Nell’orbita terrestre bassa, ogni giorno migliaia di frammenti di detriti spaziali sfrecciano a velocità superiori a quella di un proiettile. Per i satelliti che popolano questa regione, il rischio di collisione è tutt’altro che ipotetico: tra il 2019 e il 2023, la sola costellazione Starlink di SpaceX ha dovuto eseguire oltre 50.000 manovre di evitamento per schivare possibili impatti. In risposta a questa minaccia crescente, un gruppo di scienziati dei materiali della Texas A&M University ha sviluppato un materiale straordinario: un polimero capace di autoripararsi dopo l’impatto, riducendo il rischio di danni permanenti alle infrastrutture spaziali.
Il polimero “autoriparatore” per proteggere i satelliti dai detriti spaziali
Il cuore di questa innovazione è il cosiddetto polimero di Diels-Alder (DAP), così chiamato per la struttura chimica che lo caratterizza: una rete dinamica di legami covalenti capaci di rompersi e riformarsi in risposta a calore e forza meccanica.

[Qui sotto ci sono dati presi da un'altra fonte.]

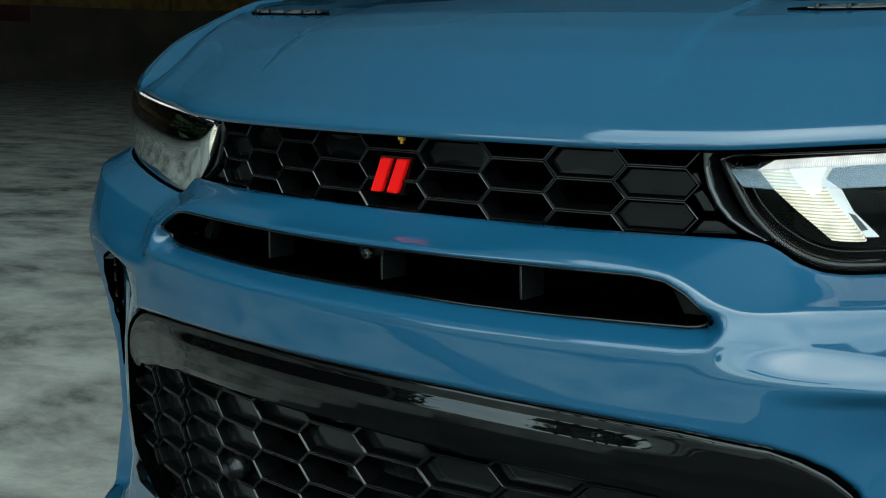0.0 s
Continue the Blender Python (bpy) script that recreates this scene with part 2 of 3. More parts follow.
SLOT = mirrored([(0, .7735), (.2, .7745), (.335, .774), (.362, .7705), (.382, .761), (.397, .7495), (.4045, .741), (.4045, .7345), (.399, .7295), (.385, .7275), (.3, .7265), (.15, .7255), (0, .7265)])
MOUTH = mirrored([(0, .642), (.15, .6415), (.26, .6385), (.38, .633), (.464, .626), (.494, .618), (.52, .607), (.542, .592), (.555, .572), (.557, .55), (.552, .467), (.53, .414), (.44, .372), (.34, .345), (0, .33)])
FOG = rounded([(0.7385, 0.6484), (0.7450, 0.6556), (0.7590, 0.6590), (0.7850, 0.6608), (0.8040, 0.6592), (0.8230, 0.6535), (0.8435, 0.6405), (0.8720, 0.6080), (0.9000, 0.5705), (0.9155, 0.5340), (0.9180, 0.4548), (0.8420, 0.4523), (0.8190, 0.5109), (0.7880, 0.5788), (0.7705, 0.6007), (0.7440, 0.6403)], .008, 3)
RECESS = rounded([(0.3000, 0.6720), (0.4702, 0.6803), (0.5607, 0.6858), (0.6976, 0.6923), (0.7732, 0.6934), (0.8031, 0.6862), (0.8291, 0.6702), (0.8549, 0.6425), (0.8793, 0.6115), (0.9030, 0.5798), (0.9228, 0.5415), (0.9313, 0.4637), (0.9313, 0.2198), (0.3000, 0.2000)], .014, 4)


def curve(xs, ys, soft=.006, lo=-.1, hi=2.6):
    """A smooth function through the points given."""
    t = np.arange(lo, hi, .0005)
    v = np.interp(np.abs(t), xs, ys)
    n = int(soft * 3 / .0005)
    k = np.exp(-.5 * (np.arange(-n, n + 1) * .0005 / soft) ** 2)
    v = np.convolve(np.pad(v, n, mode="edge"), k / k.sum(), "valid")
    return lambda x: np.interp(np.abs(x), t, v)


skin_top = curve([0, .40, .425, .447, .462, .479, .503, .526, .589, .704, .824, .892, .976, 1.099, 1.22, 1.29, 1.33, 1.37], [.8075, .8075, .807, .8045, .798, .787, .780, .7793, .7868, .802, .815, .8215, .8262, .8278, .833, .842, .87, .905], .004)
LAMP_S, LAMP_D = [.36, .42, .55, .75, .95, 1.15, 1.32, 1.4], [.085, .078, .066, .053, .046, .038, .024, .012]
lamp_depth = curve(LAMP_S, LAMP_D, .03)
crest = curve([0, .33, .355, .375, .392, .41, .43, .45, .54, .648, .756, .874, 1.05, 1.3], [0.7795, 0.7795, 0.7780, 0.7730, 0.7640, 0.7540, 0.7485, 0.7476, 0.7560, 0.7694, 0.7836, 0.7959, 0.8095, 0.8100], .007)
crest_depth = curve([0, .35, .40, .45, .5, .75, .9, 1.2], [.012, .012, .013, .016, .023, .0215, .0225, .019], .02)
top_depth = curve([0, .39, .44, .50, .55, .75, .95, 1.15, 1.32, 1.4], [.062, .062, .068, .069, .064, .051, .044, .034, .020, .012], .015)


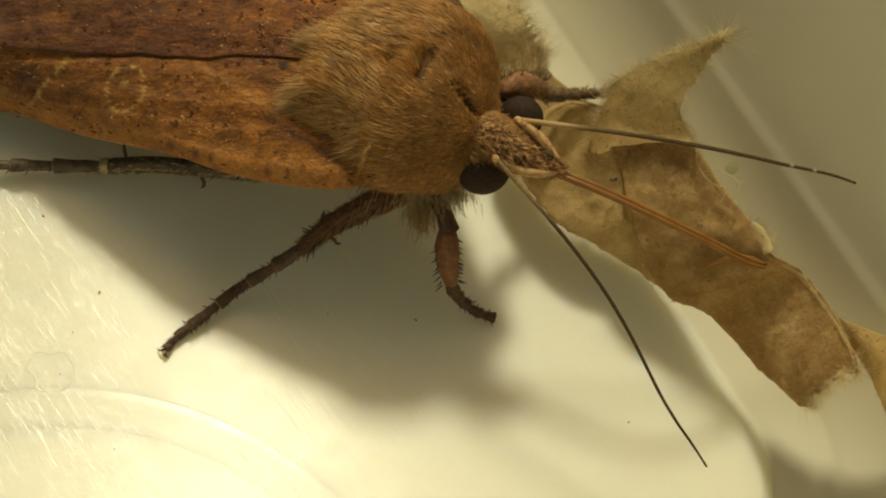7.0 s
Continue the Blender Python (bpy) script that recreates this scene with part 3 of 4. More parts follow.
def wing(inner, costa, hump, pigment, along=190, across=90, curl=0.0):
    top, colours, faces = [], [], []
    for i in range(along + 1):
        s = i / along
        a, b = spline(inner, s), spline(costa, s)
        for k in range(across + 1):
            v = k / across
            p = a.lerp(b, v)
            p.z += hump * math.sin(math.pi * v ** 0.8) * (1 - 0.4 * s) * smooth(-0.02, 0.26, s) - curl * max(v - 0.85, 0) ** 2 * 30
            p.y += 0.12 * noise.noise(Vector((p.x * 0.8, 3, 0))) * (1 - v)
            p.z += 0.08 * noise.fractal(Vector((p.x * 0.7, p.y * 0.7, 4)), 1, 2, 4) + 0.03 * math.sin(v * 24 + p.x * 0.3)
            top.append(p)
            colours.append(pigment(p, v))
    n, size = across + 1, len(top)
    verts = top + [p - Vector((0, 0, 0.07)) for p in top]
    for i in range(along):
        for k in range(across):
            a = i * n + k
            faces.append((a, a + 1, a + n + 1, a + n))
            faces.append((size + a, size + a + n, size + a + n + 1, size + a + 1))
    rim = [k for k in range(n)] + [i * n + across for i in range(1, along + 1)] + [along * n + k for k in range(across - 1, -1, -1)] + [i * n for i in range(along - 1, 0, -1)]
    for a, b in zip(rim, rim[1:] + rim[:1]):
        faces.append((a, size + a, size + b, b))
    return verts, faces, colours + colours, top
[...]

Questo materiale, ancora in fase sperimentale, è stato sottoposto a test balistici altamente sofisticati che ne hanno rivelato la natura resiliente e adattiva. Alla base c’è una struttura a lunghe catene polimeriche con doppi legami carbonio-carbonio: sotto stress elevato, questi si spezzano, ma si ricompongono rapidamente al raffreddamento, spesso in una configurazione diversa ma altrettanto stabile.
Sebbene in letteratura esistano altre varianti di Diels-Alder, il lavoro del team texano rappresenta una prima assoluta per la combinazione tra flessibilità meccanica e capacità di recupero.
Il test estremo con proiettili al laser
Per mettere alla prova la robustezza del DAP, gli scienziati hanno utilizzato una tecnica nota come LIPIT (laser-induced projectile impact testing). In questo test, un minuscolo proiettile di silice – con un diametro di appena 3,7 micrometri – viene sparato contro il materiale bersaglio grazie all’energia di un laser.
L’impatto viene registrato da una telecamera ad altissima velocità, con intervalli temporali di appena 50 nanosecondi. Inizialmente, il team ha pensato che i proiettili avessero mancato il bersaglio, poiché non si osservava alcun danno visibile. In realtà, avevano appena scoperto che il materiale si liquefaceva temporaneamente per poi ricomporsi, lasciando solo un microscopico foro.
Il meccanismo è sorprendente: il polimero assorbe gran parte dell’energia cinetica, si allunga, si scioglie, consente al proiettile di attraversarlo e infine ritorna allo stato solido, riformando i legami molecolari. È come se il materiale “dimenticasse” l’urto subìto, tornando alla forma originale.
Dalla protezione contro i detriti spaziali ai giubbotti antiproiettile
Il potenziale di questo materiale va ben oltre le applicazioni spaziali. Secondo gli autori dello studio, pubblicato su Materials Today, le proprietà del DAP potrebbero essere sfruttate anche in ambito militare terrestre, per esempio nella produzione di giubbotti antiproiettile. Come spiega uno dei ricercatori, il materiale presenta una straordinaria gamma di comportamenti termici: “A basse temperature è rigido e resistente; a temperature più alte diventa elastico; e a temperature ancora superiori, si comporta come un liquido fluido”.
Questa versatilità potrebbe renderlo utile in ogni contesto in cui la protezione da impatti violenti è cruciale. Tuttavia, i test condotti finora sono limitati alla scala nanometrica: resta ancora da verificare se lo stesso comportamento possa essere replicato su strutture più grandi e complesse. Il team sottolinea infatti la necessità di ulteriori studi prima di poter tradurre questi risultati in applicazioni pratiche.